EXERCISE PROMPT ▸
Leave the pictures out, and output exactly the lines from the one containing "Write a Blender" through the one containing "import math".

Excerpt from a dataset
************
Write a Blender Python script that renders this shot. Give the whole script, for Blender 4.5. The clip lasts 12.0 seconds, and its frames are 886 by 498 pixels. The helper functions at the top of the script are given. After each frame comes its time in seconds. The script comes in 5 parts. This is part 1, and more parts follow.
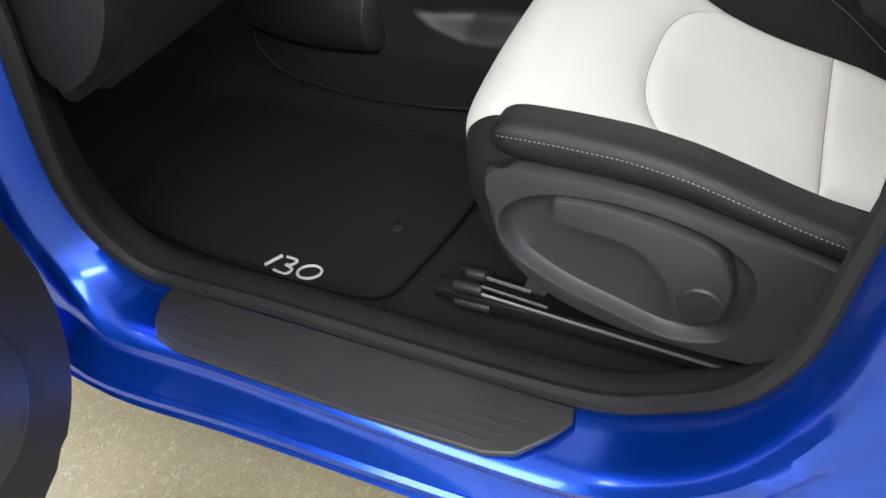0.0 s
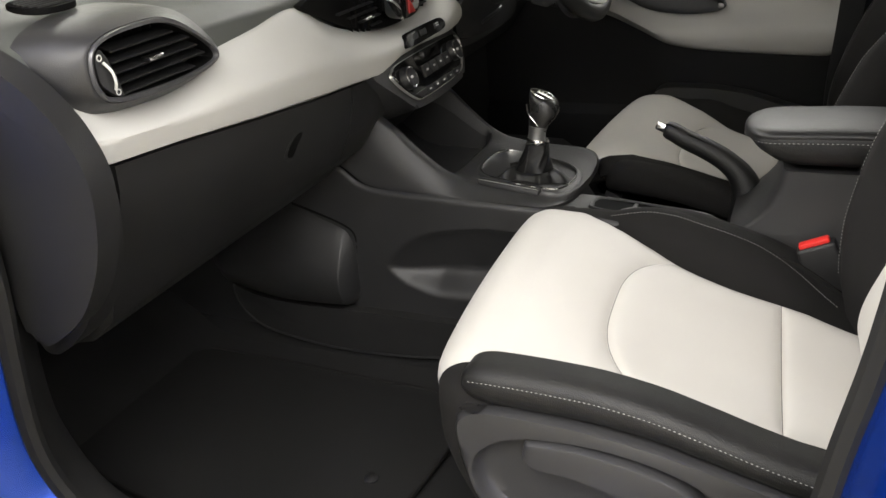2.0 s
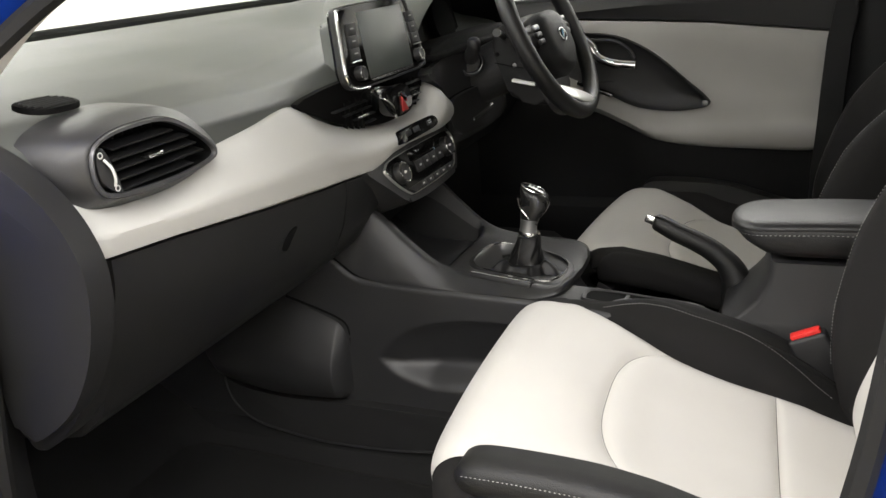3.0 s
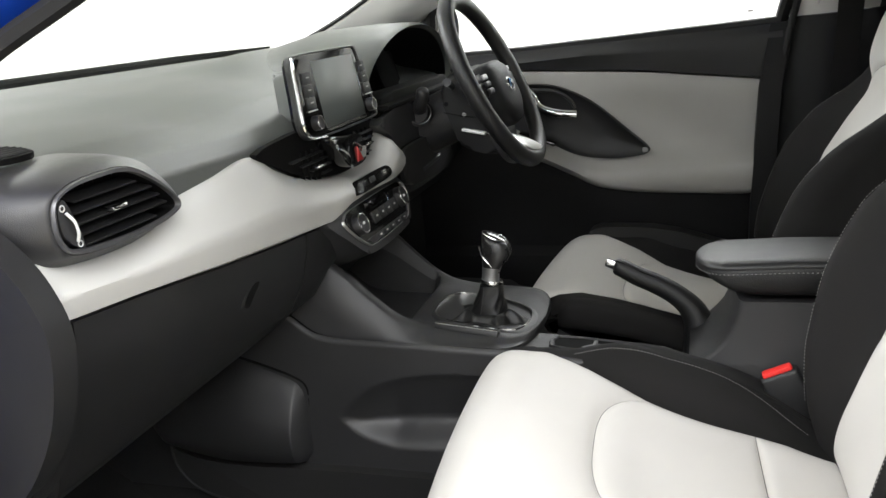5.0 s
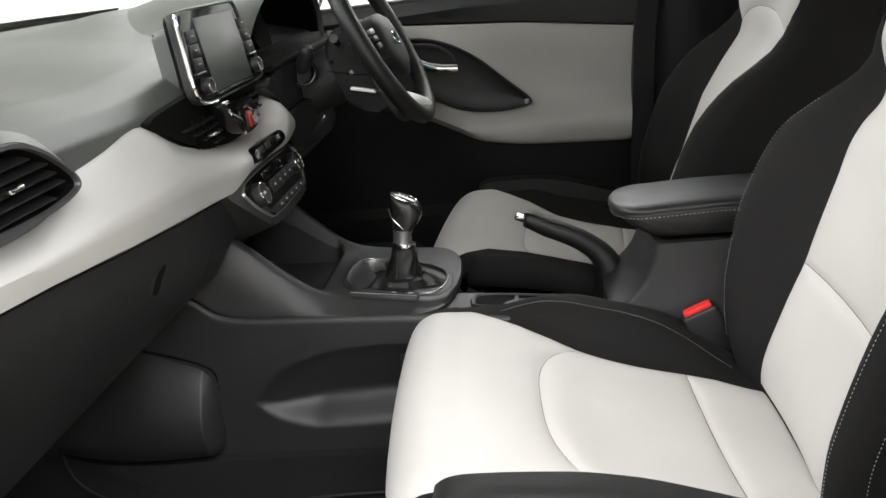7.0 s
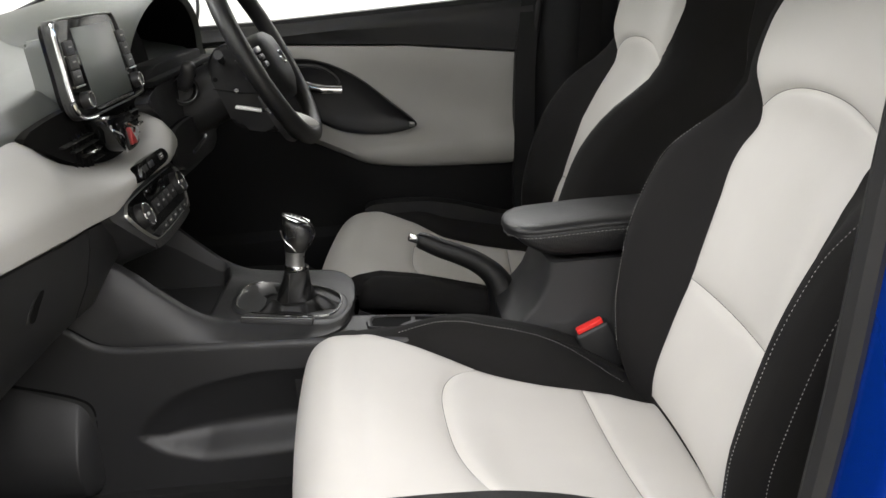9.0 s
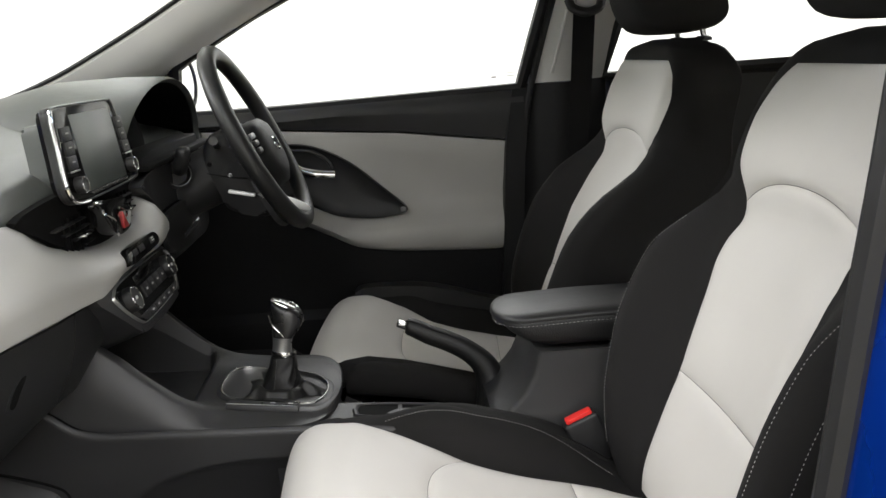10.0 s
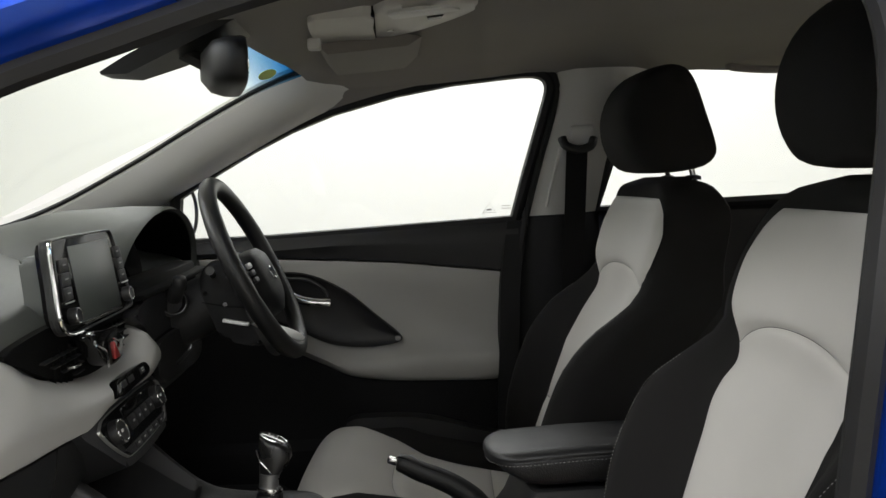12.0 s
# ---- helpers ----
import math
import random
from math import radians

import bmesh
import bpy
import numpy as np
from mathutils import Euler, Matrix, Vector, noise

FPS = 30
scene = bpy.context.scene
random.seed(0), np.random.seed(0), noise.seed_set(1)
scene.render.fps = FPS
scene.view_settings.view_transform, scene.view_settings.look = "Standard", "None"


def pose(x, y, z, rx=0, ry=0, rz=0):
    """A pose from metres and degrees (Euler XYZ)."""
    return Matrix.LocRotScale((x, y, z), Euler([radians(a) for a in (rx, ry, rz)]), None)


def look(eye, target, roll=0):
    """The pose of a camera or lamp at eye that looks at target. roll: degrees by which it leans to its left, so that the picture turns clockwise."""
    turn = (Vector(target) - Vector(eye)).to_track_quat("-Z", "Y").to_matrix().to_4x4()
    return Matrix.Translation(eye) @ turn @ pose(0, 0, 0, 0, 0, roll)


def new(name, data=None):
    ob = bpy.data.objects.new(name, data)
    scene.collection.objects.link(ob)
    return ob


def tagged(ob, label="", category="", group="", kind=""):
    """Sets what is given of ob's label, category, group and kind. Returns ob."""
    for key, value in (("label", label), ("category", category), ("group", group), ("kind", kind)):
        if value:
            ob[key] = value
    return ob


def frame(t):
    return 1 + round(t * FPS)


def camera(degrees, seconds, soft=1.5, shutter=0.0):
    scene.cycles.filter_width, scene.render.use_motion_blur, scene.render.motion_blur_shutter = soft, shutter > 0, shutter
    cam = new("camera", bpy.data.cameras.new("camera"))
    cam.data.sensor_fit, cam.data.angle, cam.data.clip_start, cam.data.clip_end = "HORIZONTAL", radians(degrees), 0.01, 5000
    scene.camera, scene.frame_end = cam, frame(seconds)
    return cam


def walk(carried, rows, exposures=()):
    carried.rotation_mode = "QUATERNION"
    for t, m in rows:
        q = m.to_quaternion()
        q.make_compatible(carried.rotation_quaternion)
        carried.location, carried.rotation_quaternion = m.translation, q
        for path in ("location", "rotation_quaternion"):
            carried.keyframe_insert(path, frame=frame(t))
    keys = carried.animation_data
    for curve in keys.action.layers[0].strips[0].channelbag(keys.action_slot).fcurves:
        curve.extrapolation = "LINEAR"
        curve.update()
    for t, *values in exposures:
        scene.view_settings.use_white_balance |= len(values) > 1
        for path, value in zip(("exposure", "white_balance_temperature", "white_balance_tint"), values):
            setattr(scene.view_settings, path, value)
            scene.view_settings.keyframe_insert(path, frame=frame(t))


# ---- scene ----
************
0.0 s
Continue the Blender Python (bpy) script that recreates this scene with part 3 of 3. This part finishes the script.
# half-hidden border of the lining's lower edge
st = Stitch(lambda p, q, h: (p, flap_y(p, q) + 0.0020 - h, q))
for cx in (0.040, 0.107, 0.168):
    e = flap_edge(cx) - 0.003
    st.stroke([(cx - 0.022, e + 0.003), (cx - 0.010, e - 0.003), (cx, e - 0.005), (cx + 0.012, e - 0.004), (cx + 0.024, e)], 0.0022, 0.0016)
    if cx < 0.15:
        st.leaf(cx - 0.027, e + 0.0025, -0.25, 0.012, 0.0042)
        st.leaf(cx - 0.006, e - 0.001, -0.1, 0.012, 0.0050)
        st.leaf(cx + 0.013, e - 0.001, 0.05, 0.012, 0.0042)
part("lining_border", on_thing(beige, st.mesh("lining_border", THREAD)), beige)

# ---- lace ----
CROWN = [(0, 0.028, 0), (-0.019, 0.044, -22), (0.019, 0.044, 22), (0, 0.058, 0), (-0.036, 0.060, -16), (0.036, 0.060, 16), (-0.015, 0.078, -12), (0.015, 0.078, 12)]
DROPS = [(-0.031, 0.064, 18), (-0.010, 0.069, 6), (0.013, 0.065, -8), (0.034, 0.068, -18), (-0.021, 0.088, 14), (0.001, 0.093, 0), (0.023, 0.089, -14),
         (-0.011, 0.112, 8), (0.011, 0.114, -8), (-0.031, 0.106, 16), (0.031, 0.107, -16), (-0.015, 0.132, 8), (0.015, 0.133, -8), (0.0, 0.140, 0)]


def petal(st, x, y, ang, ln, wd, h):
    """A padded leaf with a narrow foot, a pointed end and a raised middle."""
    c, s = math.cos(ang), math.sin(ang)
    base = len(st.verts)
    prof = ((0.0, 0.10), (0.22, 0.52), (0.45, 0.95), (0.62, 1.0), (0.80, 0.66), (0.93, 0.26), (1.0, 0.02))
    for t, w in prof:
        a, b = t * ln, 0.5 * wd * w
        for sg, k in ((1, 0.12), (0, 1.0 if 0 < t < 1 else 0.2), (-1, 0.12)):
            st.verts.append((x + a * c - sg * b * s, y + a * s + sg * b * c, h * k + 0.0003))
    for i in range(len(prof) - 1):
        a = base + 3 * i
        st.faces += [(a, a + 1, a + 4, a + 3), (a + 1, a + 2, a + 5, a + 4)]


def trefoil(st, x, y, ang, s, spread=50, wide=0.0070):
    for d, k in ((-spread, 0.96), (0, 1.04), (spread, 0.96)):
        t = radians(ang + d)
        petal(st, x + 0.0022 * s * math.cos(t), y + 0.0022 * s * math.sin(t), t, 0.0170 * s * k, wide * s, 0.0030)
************
WRITTEN ANSWER ▸
Write a Blender Python script that renders this shot. Give the whole script, for Blender 4.5. The clip lasts 12.0 seconds, and its frames are 886 by 498 pixels. The helper functions at the top of the script are given. After each frame comes its time in seconds. The script comes in 5 parts. This is part 1, and more parts follow.
0.0 s
2.0 s
3.0 s
5.0 s
7.0 s
9.0 s
10.0 s
12.0 s
# ---- helpers ----
import math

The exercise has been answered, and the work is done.